** begin STORED ROWS **

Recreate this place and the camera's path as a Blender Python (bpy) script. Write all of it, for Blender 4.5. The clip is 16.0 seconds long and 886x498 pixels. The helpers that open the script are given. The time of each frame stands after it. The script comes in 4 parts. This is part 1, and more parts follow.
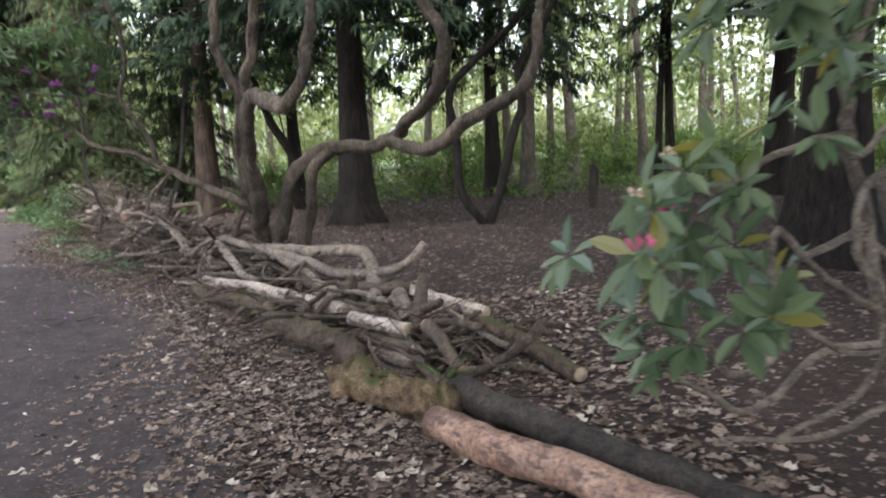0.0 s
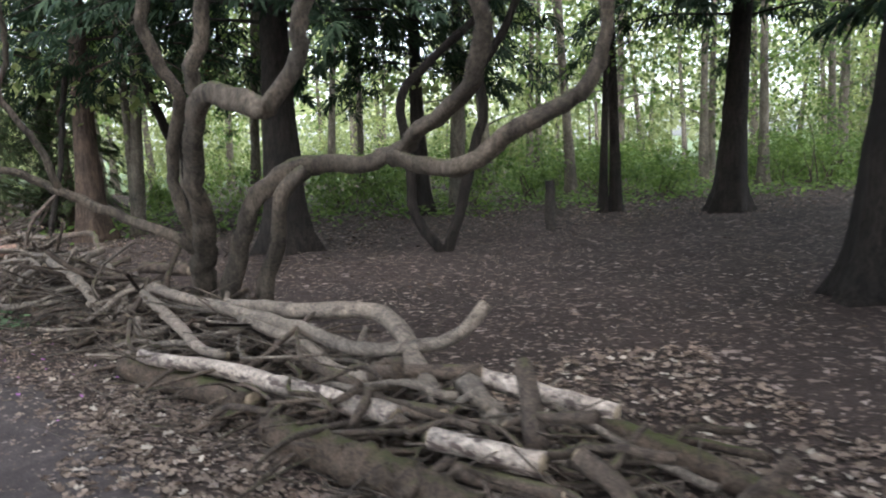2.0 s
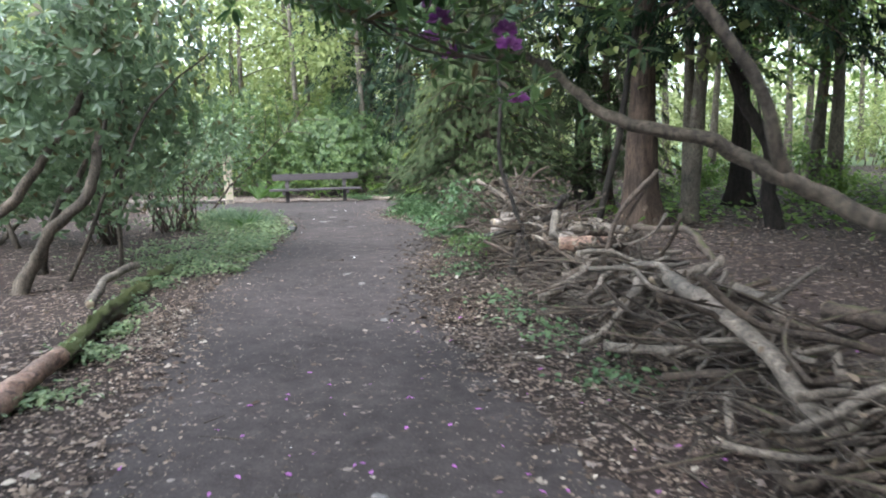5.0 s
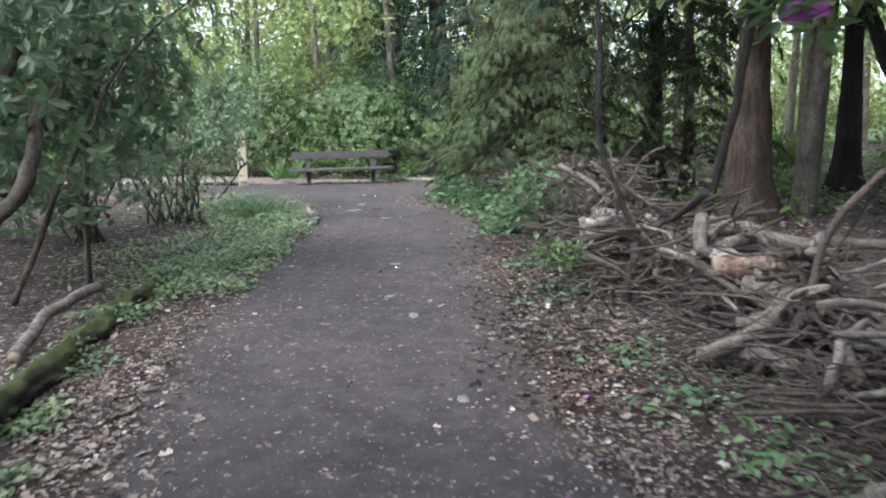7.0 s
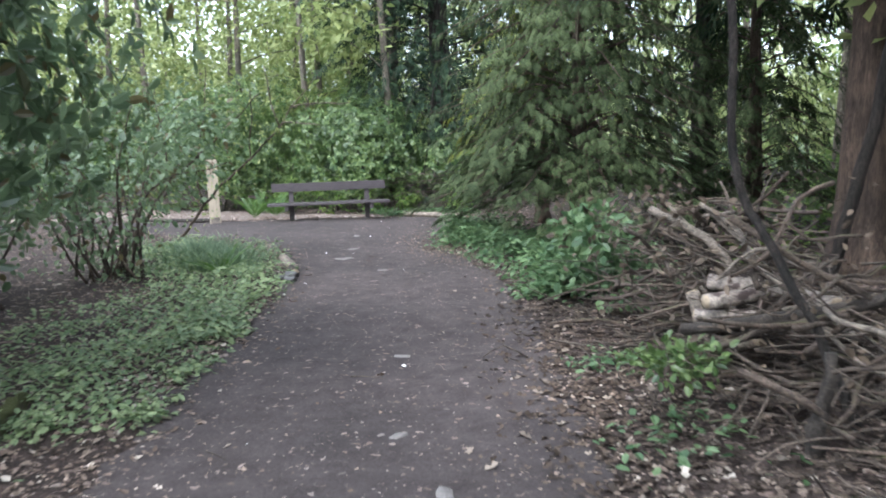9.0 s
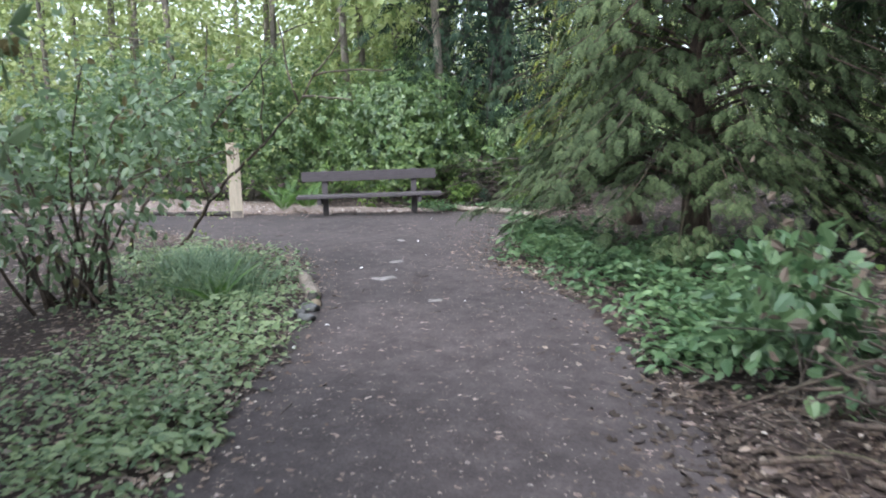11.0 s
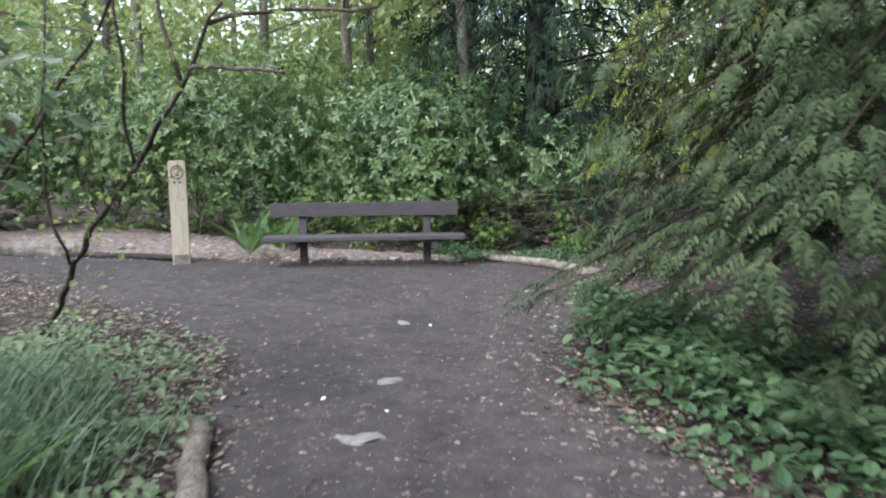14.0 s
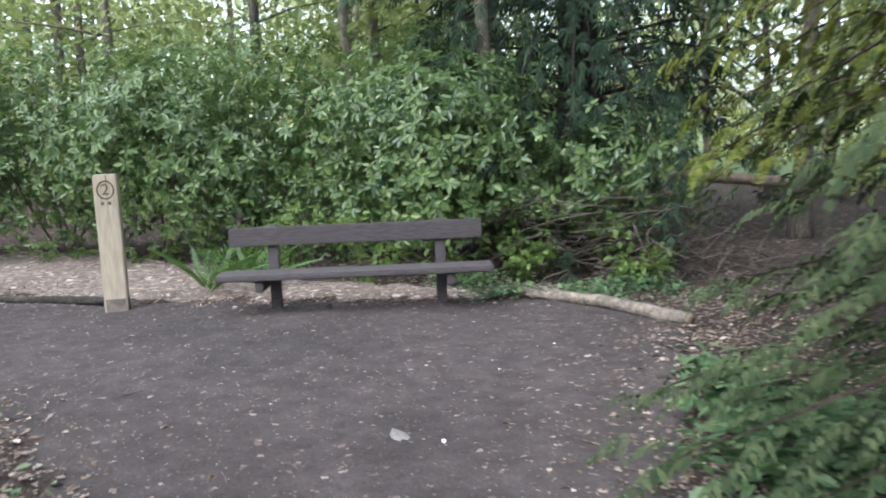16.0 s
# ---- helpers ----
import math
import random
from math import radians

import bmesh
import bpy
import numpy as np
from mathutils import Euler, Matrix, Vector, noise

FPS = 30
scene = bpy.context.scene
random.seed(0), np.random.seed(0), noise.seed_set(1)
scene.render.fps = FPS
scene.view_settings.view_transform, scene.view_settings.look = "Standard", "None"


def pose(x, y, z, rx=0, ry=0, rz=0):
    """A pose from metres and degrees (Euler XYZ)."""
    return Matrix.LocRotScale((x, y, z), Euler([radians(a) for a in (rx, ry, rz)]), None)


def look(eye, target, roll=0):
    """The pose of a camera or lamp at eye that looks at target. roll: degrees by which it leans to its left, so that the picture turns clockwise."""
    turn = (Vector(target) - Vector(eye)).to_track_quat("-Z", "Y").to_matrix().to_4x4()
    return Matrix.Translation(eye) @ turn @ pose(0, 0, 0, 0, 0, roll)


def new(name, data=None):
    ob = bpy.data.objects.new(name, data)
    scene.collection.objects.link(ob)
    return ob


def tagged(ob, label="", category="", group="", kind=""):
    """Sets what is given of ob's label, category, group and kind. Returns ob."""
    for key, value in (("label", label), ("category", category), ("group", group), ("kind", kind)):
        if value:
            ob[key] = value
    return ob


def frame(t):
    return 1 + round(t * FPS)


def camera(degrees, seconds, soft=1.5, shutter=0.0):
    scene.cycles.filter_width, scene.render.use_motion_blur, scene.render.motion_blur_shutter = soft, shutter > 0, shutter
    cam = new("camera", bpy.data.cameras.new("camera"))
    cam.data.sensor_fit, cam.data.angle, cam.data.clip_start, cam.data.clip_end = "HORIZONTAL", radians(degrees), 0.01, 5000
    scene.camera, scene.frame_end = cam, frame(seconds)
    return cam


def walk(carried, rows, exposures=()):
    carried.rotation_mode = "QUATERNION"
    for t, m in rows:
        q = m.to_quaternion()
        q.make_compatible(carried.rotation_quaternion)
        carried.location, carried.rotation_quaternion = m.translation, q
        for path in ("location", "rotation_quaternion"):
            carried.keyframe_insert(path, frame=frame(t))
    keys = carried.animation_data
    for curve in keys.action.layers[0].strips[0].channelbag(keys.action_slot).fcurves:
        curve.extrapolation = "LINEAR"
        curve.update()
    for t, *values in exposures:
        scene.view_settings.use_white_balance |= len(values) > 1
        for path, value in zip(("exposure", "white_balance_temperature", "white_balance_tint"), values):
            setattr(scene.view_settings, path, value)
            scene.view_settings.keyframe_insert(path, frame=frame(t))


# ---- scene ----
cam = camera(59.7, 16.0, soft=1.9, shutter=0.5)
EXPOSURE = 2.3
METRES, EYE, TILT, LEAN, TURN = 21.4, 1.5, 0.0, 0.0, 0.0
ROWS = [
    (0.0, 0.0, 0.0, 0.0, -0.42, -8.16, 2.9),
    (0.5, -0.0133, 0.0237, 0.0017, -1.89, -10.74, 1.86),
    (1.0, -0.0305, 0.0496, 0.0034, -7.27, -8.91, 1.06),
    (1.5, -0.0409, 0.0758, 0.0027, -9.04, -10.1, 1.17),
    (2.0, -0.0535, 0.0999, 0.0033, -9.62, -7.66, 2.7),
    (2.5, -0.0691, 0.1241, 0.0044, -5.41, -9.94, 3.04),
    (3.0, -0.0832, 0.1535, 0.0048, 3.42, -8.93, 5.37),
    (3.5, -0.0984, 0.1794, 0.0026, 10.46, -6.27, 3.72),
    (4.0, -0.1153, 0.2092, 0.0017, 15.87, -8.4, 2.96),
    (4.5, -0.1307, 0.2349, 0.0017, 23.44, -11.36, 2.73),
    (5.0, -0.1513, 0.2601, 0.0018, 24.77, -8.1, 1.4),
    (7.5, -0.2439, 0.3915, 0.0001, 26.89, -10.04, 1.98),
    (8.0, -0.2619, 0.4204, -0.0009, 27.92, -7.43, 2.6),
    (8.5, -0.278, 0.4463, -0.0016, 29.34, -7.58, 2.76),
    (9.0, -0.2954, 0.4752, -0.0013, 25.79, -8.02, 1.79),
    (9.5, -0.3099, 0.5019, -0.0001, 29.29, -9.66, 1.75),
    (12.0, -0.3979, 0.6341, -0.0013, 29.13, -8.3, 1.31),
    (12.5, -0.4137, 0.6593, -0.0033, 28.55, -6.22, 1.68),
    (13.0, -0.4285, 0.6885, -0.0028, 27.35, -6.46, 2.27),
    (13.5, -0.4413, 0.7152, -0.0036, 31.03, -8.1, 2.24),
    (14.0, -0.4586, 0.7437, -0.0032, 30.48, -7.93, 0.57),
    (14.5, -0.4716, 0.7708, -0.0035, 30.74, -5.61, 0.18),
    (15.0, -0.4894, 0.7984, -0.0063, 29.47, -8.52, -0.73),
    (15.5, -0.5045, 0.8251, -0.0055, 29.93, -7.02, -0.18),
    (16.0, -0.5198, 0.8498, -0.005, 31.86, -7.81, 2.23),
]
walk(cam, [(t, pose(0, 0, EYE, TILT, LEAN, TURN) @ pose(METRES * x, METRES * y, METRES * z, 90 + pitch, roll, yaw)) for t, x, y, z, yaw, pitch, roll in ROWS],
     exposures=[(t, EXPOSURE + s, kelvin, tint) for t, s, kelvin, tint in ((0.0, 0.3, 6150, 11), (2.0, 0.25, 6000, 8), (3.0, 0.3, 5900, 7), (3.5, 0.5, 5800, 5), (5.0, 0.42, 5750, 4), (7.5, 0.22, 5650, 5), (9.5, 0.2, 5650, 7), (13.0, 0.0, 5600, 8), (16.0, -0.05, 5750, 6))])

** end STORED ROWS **
** begin STORED ROWS **

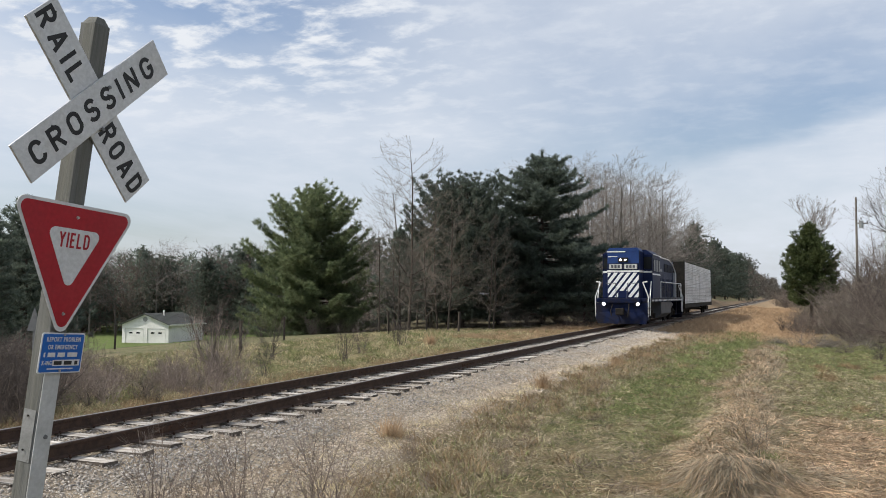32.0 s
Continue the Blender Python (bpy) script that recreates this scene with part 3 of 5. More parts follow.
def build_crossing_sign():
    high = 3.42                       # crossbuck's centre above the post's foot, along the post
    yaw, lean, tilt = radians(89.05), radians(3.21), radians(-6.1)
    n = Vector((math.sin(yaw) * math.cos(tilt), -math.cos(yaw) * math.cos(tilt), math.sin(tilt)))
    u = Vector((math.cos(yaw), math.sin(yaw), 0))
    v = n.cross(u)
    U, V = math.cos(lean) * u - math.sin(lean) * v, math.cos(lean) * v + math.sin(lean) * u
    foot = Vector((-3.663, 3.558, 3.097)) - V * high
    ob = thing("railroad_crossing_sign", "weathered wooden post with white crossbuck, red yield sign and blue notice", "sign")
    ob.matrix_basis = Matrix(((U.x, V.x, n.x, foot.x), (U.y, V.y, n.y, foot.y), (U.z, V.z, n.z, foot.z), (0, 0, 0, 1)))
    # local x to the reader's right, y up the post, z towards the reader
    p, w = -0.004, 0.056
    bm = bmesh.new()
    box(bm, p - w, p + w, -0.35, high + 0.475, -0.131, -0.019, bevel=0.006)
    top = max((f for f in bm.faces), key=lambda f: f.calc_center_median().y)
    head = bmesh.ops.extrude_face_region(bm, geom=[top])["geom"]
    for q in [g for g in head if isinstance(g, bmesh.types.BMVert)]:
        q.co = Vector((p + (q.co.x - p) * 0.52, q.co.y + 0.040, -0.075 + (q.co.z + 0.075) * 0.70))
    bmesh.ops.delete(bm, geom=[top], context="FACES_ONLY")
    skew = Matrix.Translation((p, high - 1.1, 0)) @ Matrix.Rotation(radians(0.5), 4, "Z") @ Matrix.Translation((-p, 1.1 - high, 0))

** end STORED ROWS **

◆ **GIVEN INSTRUCTION**:
Return the material from the line containing "Recreate this place" through the line containing "scene = bpy.context.scene", exactly and in full, but without its pictures.

◆ **EXPECTED OUTPUT**:
Recreate this place and the camera's path as a Blender Python (bpy) script. Write all of it, for Blender 4.5. The clip is 16.0 seconds long and 886x498 pixels. The helpers that open the script are given. The time of each frame stands after it. The script comes in 4 parts. This is part 1, and more parts follow.
0.0 s
2.0 s
5.0 s
7.0 s
9.0 s
11.0 s
14.0 s
16.0 s
# ---- helpers ----
import math
import random
from math import radians

import bmesh
import bpy
import numpy as np
from mathutils import Euler, Matrix, Vector, noise

FPS = 30
scene = bpy.context.scene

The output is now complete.